▸ Task instructions
Extract exactly the run of lines starting at the line that holds "scene.camera, scene.frame_end = cam, frame(seconds)" and ending at the line that holds "scene.view_settings.keyframe_insert(path, frame=frame(t))", both included.

▸ Collected data
>> BEGIN

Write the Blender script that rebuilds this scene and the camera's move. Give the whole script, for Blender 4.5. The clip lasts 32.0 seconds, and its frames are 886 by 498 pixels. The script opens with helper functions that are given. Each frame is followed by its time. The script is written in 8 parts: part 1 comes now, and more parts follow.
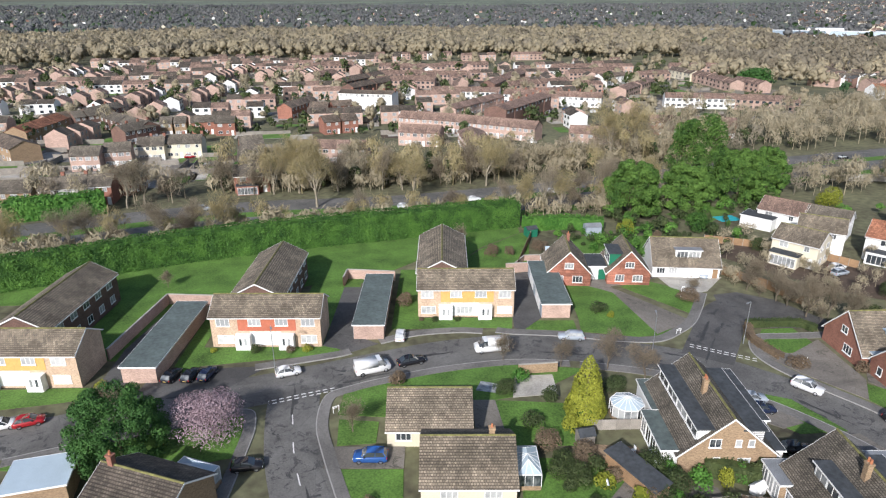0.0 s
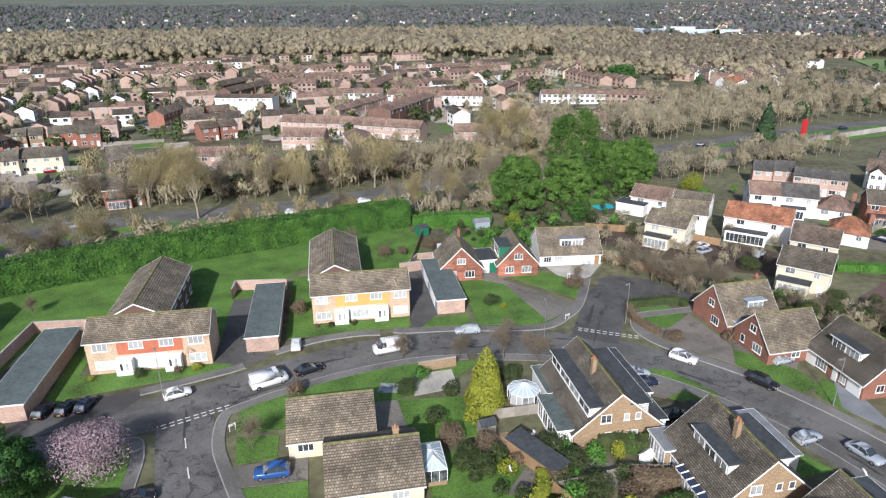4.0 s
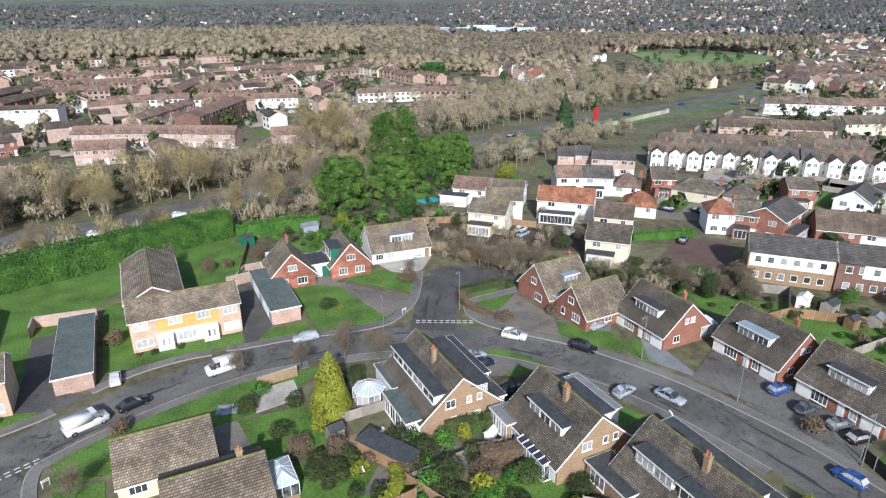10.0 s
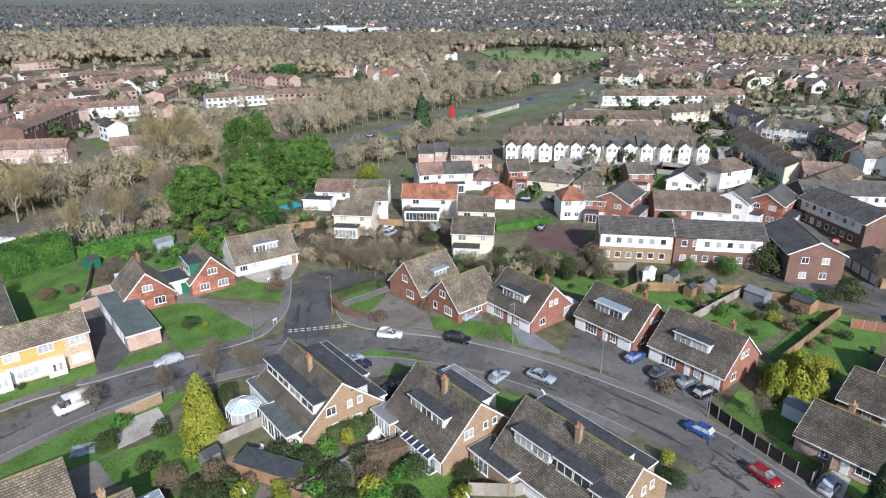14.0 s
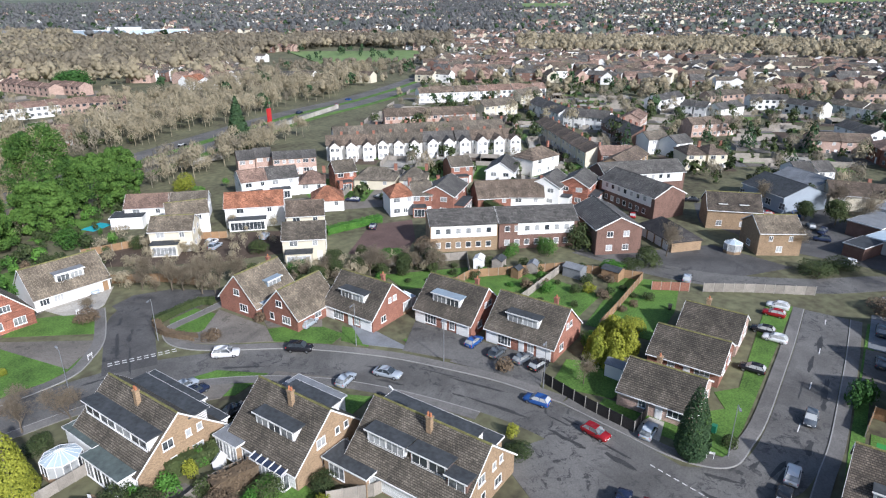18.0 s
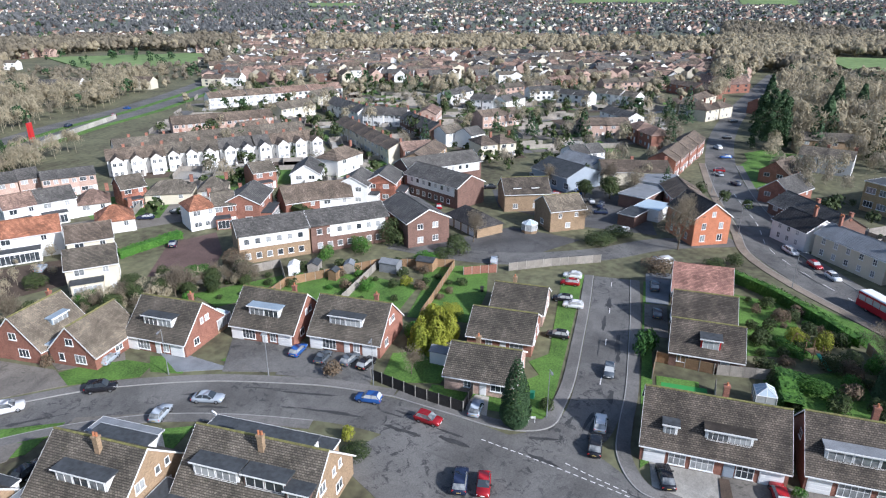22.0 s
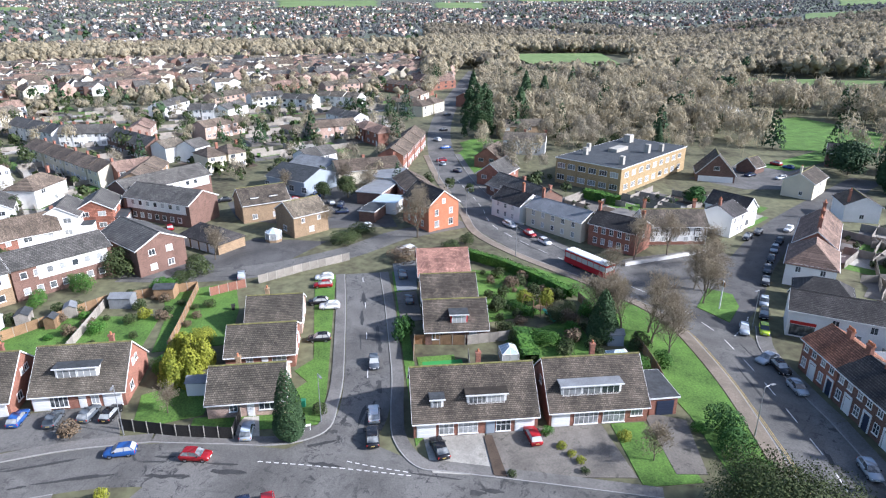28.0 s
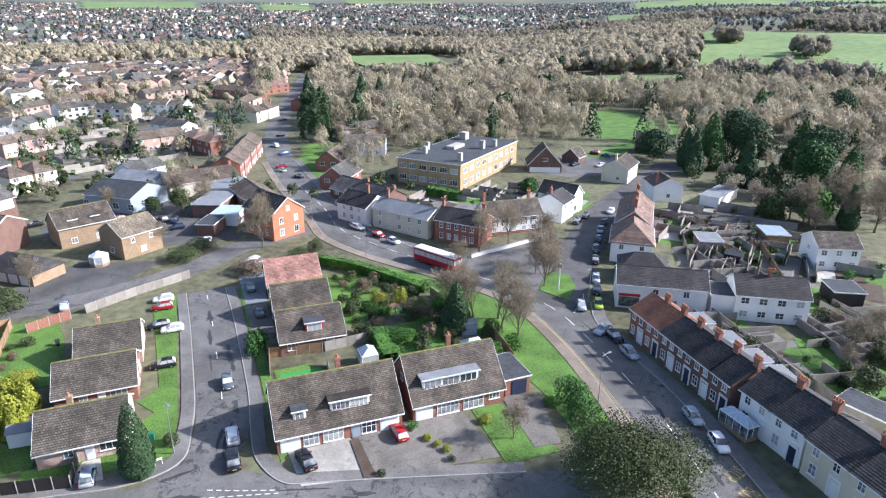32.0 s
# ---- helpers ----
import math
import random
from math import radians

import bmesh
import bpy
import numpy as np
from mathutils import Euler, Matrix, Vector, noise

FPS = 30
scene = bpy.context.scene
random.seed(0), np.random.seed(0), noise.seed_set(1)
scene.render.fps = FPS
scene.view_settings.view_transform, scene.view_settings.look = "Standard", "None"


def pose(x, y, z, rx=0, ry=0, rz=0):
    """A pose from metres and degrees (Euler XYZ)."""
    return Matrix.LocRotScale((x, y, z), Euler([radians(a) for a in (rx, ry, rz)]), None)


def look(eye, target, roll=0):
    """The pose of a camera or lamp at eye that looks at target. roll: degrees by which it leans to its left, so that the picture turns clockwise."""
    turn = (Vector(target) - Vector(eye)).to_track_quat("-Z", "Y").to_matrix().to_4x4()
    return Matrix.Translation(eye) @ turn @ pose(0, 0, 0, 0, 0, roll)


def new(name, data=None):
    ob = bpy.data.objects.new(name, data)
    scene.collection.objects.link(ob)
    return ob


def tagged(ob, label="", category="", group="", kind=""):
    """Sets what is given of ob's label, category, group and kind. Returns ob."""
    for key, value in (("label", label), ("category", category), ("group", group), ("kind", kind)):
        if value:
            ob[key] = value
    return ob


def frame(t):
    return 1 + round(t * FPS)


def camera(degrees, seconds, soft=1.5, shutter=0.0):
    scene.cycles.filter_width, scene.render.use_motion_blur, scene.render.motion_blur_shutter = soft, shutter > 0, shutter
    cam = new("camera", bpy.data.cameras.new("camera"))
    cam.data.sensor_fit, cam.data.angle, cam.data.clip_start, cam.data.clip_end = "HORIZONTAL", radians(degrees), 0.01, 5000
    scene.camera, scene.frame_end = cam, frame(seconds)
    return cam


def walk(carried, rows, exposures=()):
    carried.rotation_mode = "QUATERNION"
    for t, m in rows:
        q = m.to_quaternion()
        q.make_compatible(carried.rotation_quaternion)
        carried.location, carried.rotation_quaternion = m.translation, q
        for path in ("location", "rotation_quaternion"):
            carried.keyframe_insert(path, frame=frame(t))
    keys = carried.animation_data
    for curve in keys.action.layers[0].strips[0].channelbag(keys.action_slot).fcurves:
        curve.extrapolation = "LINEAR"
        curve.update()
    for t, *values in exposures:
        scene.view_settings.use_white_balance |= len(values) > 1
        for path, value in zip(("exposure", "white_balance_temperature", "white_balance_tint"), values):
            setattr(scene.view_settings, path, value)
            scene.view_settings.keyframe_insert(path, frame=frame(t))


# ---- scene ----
cam = camera(70.23, 32.0, soft=1.2)
ROWS = [
    (0, 0.00, -0.00, 48.00, 0.00, -21.30, 0.17),
    (1, 0.07, -0.02, 47.99, -2.73, -21.27, 0.05),
    (2, 0.13, -0.05, 48.00, -5.15, -21.26, 0.07),
    (3, 0.20, -0.06, 48.01, -7.53, -21.28, 0.15),
    (3.5, 0.23, -0.07, 48.01, -8.94, -21.28, 0.17),
    (5.5, 0.32, -0.11, 48.01, -13.93, -21.28, 0.17),
    (6, 0.34, -0.13, 48.01, -14.94, -21.29, 0.12),
    (7, 0.38, -0.13, 48.02, -17.36, -21.30, 0.08),
    (8, 0.42, -0.14, 48.01, -20.51, -21.34, 0.10),
    (9, 0.44, -0.14, 48.00, -23.59, -21.34, 0.05),
    (10, 0.47, -0.14, 48.00, -26.53, -21.35, 0.10),
    (11, 0.48, -0.15, 48.00, -29.65, -21.37, 0.12),
    (12, 0.49, -0.17, 47.99, -32.65, -21.38, 0.10),
    (13, 0.50, -0.17, 47.99, -35.71, -21.37, 0.11),
    (14, 0.50, -0.18, 47.98, -39.27, -21.35, 0.09),
    (14.5, 0.51, -0.17, 47.98, -41.32, -21.37, 0.12),
    (16.5, 0.48, -0.17, 47.99, -49.54, -21.35, 0.06),
    (17, 0.47, -0.17, 48.00, -51.47, -21.36, 0.05),
    (18, 0.46, -0.16, 47.99, -55.35, -21.36, -0.04),
    (19, 0.44, -0.16, 48.00, -59.71, -21.38, -0.06),
    (20, 0.41, -0.14, 48.01, -64.28, -21.37, 0.03),
    (21, 0.39, -0.13, 48.01, -68.88, -21.39, -0.11),
    (22, 0.37, -0.12, 48.01, -73.30, -21.35, -0.15),
    (23, 0.32, -0.10, 48.00, -77.60, -21.30, -0.00),
    (24, 0.26, -0.08, 48.00, -81.71, -21.27, -0.02),
    (25, 0.21, -0.07, 47.98, -85.77, -21.19, -0.01),
    (25.5, 0.18, -0.06, 47.99, -87.77, -21.13, -0.09),
    (27.5, 0.08, -0.00, 47.99, -95.68, -20.99, -0.11),
    (28, 0.02, 0.01, 48.00, -97.62, -20.97, -0.12),
    (29, -0.05, 0.03, 48.00, -101.45, -20.92, -0.19),
    (30, -0.13, 0.06, 48.00, -105.22, -20.87, -0.23),
    (31, -0.22, 0.09, 48.01, -108.77, -20.80, -0.20),
    (32, -0.31, 0.13, 48.02, -112.13, -20.74, -0.25),
]
walk(cam, [(t, pose(x, y, z, 90 + pitch, roll, yaw)) for t, x, y, z, yaw, pitch, roll in ROWS],
     [(0, 0.25, 6000, 12), (6, 0.28, 5900, 12), (12, 0.28, 5800, 12), (18, 0.34, 5700, 12), (25, 0.64, 5550, 13), (32, 1.10, 5650, 15)])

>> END

▸ Problem solution
    scene.camera, scene.frame_end = cam, frame(seconds)
    return cam


def walk(carried, rows, exposures=()):
    carried.rotation_mode = "QUATERNION"
    for t, m in rows:
        q = m.to_quaternion()
        q.make_compatible(carried.rotation_quaternion)
        carried.location, carried.rotation_quaternion = m.translation, q
        for path in ("location", "rotation_quaternion"):
            carried.keyframe_insert(path, frame=frame(t))
    keys = carried.animation_data
    for curve in keys.action.layers[0].strips[0].channelbag(keys.action_slot).fcurves:
        curve.extrapolation = "LINEAR"
        curve.update()
    for t, *values in exposures:
        scene.view_settings.use_white_balance |= len(values) > 1
        for path, value in zip(("exposure", "white_balance_temperature", "white_balance_tint"), values):
            setattr(scene.view_settings, path, value)
            scene.view_settings.keyframe_insert(path, frame=frame(t))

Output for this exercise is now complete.